Money guilt, even though I'm not in the same dire $257-away-from-being-flat-broke straits as I once was, still rears its goblin head to stick out its tongue at me. Especially when I choose not to earn it.

A few months ago, I did a scary thing. When my last two big freelance contracts ended at almost precisely the same time, rather than engage in my usual six stages of coping - panic, worry, panic again, get over it, write things that excite me for awhile, hunt for a new client, find a new client - I opted to skip the panic part.

Instead, I decided to buy myself two months to write what I wanted to write, to work on projects that fed me rather than drained me, to both invest deeply in work I want to do and take the adult's version of summer vacation. Three days after I made the decision, I finished my book of animal stories. Vindication! My choice was the right one! Tainted by only the smallest amount of guilt. Yes, part of the deal of buying myself two months of writing was that I wasn't allowed to feel bad about it, but the gremlins devour good intentions like candy corn. Then a few weeks later, my channeled blog was born. Now I'm creating some stuff for writers who want to learn how to use their intuition to make the whole process of writing easier and more fun and hopefully more likely to wow the world with their mad genius. (Do you know any writers who'd be into this? Send 'em my way! Are you a writer who'd be into this?) It's fun and I love it and now I get to love rather than dread sitting down to work.
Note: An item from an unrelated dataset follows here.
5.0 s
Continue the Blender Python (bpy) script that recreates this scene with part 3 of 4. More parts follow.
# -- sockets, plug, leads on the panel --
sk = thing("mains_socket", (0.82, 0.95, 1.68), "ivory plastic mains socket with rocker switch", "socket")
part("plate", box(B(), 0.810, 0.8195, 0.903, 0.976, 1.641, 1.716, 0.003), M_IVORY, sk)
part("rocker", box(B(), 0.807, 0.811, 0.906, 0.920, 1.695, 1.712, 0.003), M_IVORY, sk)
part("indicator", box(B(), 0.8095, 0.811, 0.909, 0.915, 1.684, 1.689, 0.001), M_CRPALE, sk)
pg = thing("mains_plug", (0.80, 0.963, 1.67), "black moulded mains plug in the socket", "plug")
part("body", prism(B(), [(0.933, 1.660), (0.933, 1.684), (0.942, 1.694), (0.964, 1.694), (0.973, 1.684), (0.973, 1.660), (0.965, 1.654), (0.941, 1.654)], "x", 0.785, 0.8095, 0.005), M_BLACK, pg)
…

But now I'm at the end of my two months. I deeply want to keep investing in my own work and I do have the means to do it, but the Real Adults Make Money (Preferably Lots of Money) belief is tough to elude. So are the gremlins of "this is self-indulgent" and "who are you to think you can make money doing what you actually want to do?" and the "lucky you, you certainly couldn't do this if you had a family to take care of!" All I can do is confront them head on and decide what's truly important to me. While doing my best to untangle my own issues around money and trust in myself and my abilities.

My issues with money are mostly just my issues with myself - where I don't trust myself, where I don't trust my work, where I don't trust the world. But trust is a muscle. All you can do is lean on it and hope it grows stronger.